After the abbey came the stepping stones. Of course there is a nice dry bridge alongside them, but I’ve never been one to step back from a stepping stone. As you’ll see below, it really is quite a broad river at this point, and there was a sign at the start warning steppers that the stones weren’t guaranteed to be very well fixed given the recent volume of rain. Full of confidence, off I stepped. I sensibly let Elspeth take the camera – wouldn’t want that getting wet – but I didn’t do the same with Marisca. She’d enjoy it... I took it slowly, testing the firmness of each stone, only a short stride from the previous one. No problems. The water isn’t deep – we’d get wet if I fell off but we wouldn’t get hurt. It’d be fine. The thing was, each step took me further from safety. And I suddenly wanted Marisca to be safe. I froze – Elspeth thought I was stopping to be photographed, but really I just couldn’t decide whether to go forward or try to turn around. There was a dog on the far bank watching too. Talk about pressure. Anyway, it’s not a very interesting story really – I just decided that we’d be fine and off I strode over the remaining stones, one step on each just as I would walk on a road. Easy really. Still, I reckon the dog and Marisca both thought I was a superhero daddy.

Striding out

Waving from the river

 Stepping stones at Bolton abbey

Later, Elspeth did her own fording – perhaps more impressive as those cobbles were pretty slippy!

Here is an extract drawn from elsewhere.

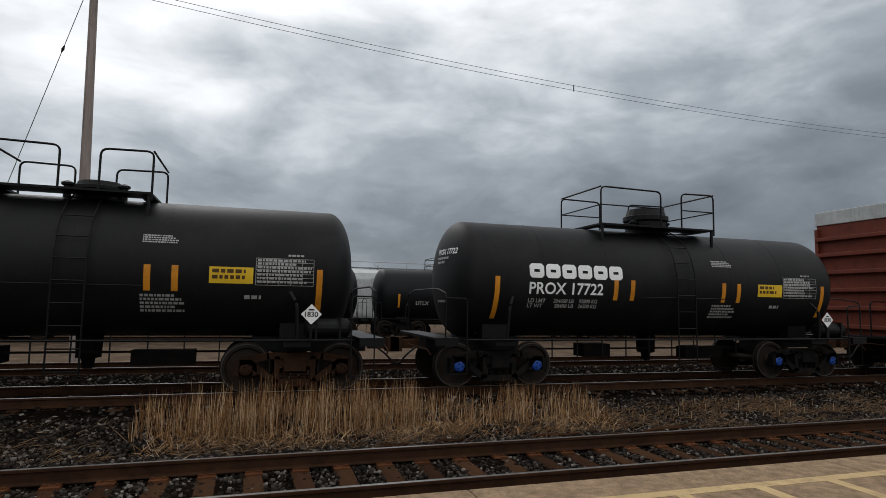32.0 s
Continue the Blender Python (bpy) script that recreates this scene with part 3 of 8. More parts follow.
def lay(bm, side, lift):
    """Lays flat paint onto a side: cuts it where the side bends, then moves each point to the side's own depth."""
    if not bm.verts:
        return bm
    x0, x1 = min(v.co.x for v in bm.verts), max(v.co.x for v in bm.verts)
    z0, z1 = min(v.co.z for v in bm.verts), max(v.co.z for v in bm.verts)
    for z in side.bends_z:
        if z0 + 0.002 < z < z1 - 0.002:
            bmesh.ops.bisect_plane(bm, geom=bm.verts[:] + bm.edges[:] + bm.faces[:], plane_co=(0, 0, z), plane_no=(0, 0, 1), dist=1e-5)
    for x in side.bends_x:
        if x0 + 0.002 < x < x1 - 0.002:
            bmesh.ops.bisect_plane(bm, geom=bm.verts[:] + bm.edges[:] + bm.faces[:], plane_co=(x, 0, 0), plane_no=(1, 0, 0), dist=1e-5)
    for v in bm.verts:
        v.co.y = side.depth(v.co.x, v.co.z) - lift
    for f in bm.faces:
        f.normal_update()
        if f.normal.y > 0:
            f.normal_flip()
    return bm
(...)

 Elspeth fords a mighty river

Up through the woods after the abbey was nice – quite steep banks made for a bit more altitudinal interest to the riverside walk, and we came across an odd sight: a log with thousands of coins pushed into it. Research since coming home has revealed that this isn’t uncommon in these parts, but nobody really knows where they came from or whether they have any specific meaning.

 Coin log

We came down out of the woods at about elevenses time – great timing to reach the Cavendish Pavilion. The timing was even better as the first rain of the walk also came at elevenses time. We got Marisca kitted out in her waterproofs and she met a lot of ducks up close. Lots of pointing and making quacking duck actions with her hand. We also had some very good cake. We may be back.

 Prepared for wet weather

 Marisca meets some ducks

The Strid is a nice spot. The Wharfe valley takes on more compact dimensions and passes through a heavily wooded area, Strid Wood. A nice change from the fields of earlier in the day.


 Impressive roots

We actually found the river in the Strid to be a little disappointing. We’d been led to expect tumbling rapids of astonishing power, and we had a stream gurgling away through some rocks. There’s definitely evidence that when the water is high it can be pretty awesome – check out the rock pools below – but it didn’t do it for us on the day. Still, it was nice.

The Wharfe flowing through the Strid

Chewed up rock

The river in the Strid

There are a few ghost stories in the guide book around this area. A deer that appears on a full moon. A lady leading a horse to see her lost love, that kind of thing. It did strike me as a little disingenuous that, when ghost stories include animals, it’s always horses, dogs, sometimes deer. You never get ghost cows, do you? Maybe they’re just less inclined to hang about. They know they’re off to a better place. It did give us (me) 5 minutes of fun as I perfected the combination of moo and woooooooo in my ghost cow impression. Happy days. Our next stopping place was Barden Bridge for lunch. We diverted from the route to see Barden Tower (nothing to see folks) and, of course, didn’t picnic in the nice shade it created, since we were explicitly asked not to by a number of signs. We did change Marisca’s nappy there though as a protest. By the way, a walking lunch isn’t a picnic, as there’s no picnic blanket involved. Just to clear that up. In what becomes a tradition, most of the rest of the walk was ‘nice riverside walking’ to Burnsall. Nothing spectacular, although I did get this lovely over-the-shoulder picture of Marisca.

Fingers holding on 

 Burnsall we were surprised to find so many people parked on the bend in the river. It didn’t really look like they were doing anything, just hanging about. Very odd, and annoyingly right in my favourite composition of the bridge and village beyond. Oh well, it was the end of the day’s walking and it had been quite a hot afternoon so we were glad to arrive at our destination and get the weight off our backs.

 The Wharfe at Burnsall

 Burnsall bridge in the afternoon

We stayed at the Red Lion, a really nice spot. Somehow, despite the Red Lion being the most popular pub name in Britain, these guys have the address. Must be the best. They told us when we booked in that they were ‘very family friendly’. I’m not sure that they particularly qualified as that, no more so than anywhere else really, but it was certainly towards the top of our list of accommodation. There was a nice big lounge for Marisca to run around, a really good dinner (my pork belly was the best food of the holiday), and nice toiletries in the bathroom. Good beers too (mostly Theakston for me as the barman told me that the Ilkley Brewery Mary Jane was too girly. Well, he gave me a stern look when I asked about it.).

 Reading magazines in the residents' lounge

The room was pretty small and incredibly hot, but we didn’t spend that much time there. Today set the pattern for many dinners to come though, as we tried to have dinner with Marisca at about 20 past 6, down in the bar. She hit meltdown just while we were expecting our main courses, and so we had to take it in turns to sit with her upstairs as she settled to sleep, while the other ate their dinner alone. After that we either all ate earlier, of planned her tea and our dinner separately.

We finished the day with some more conversation with an Australian couple – the first dales wayers we’ve met – and a couple who seemed mostly to be about fishing. Good company.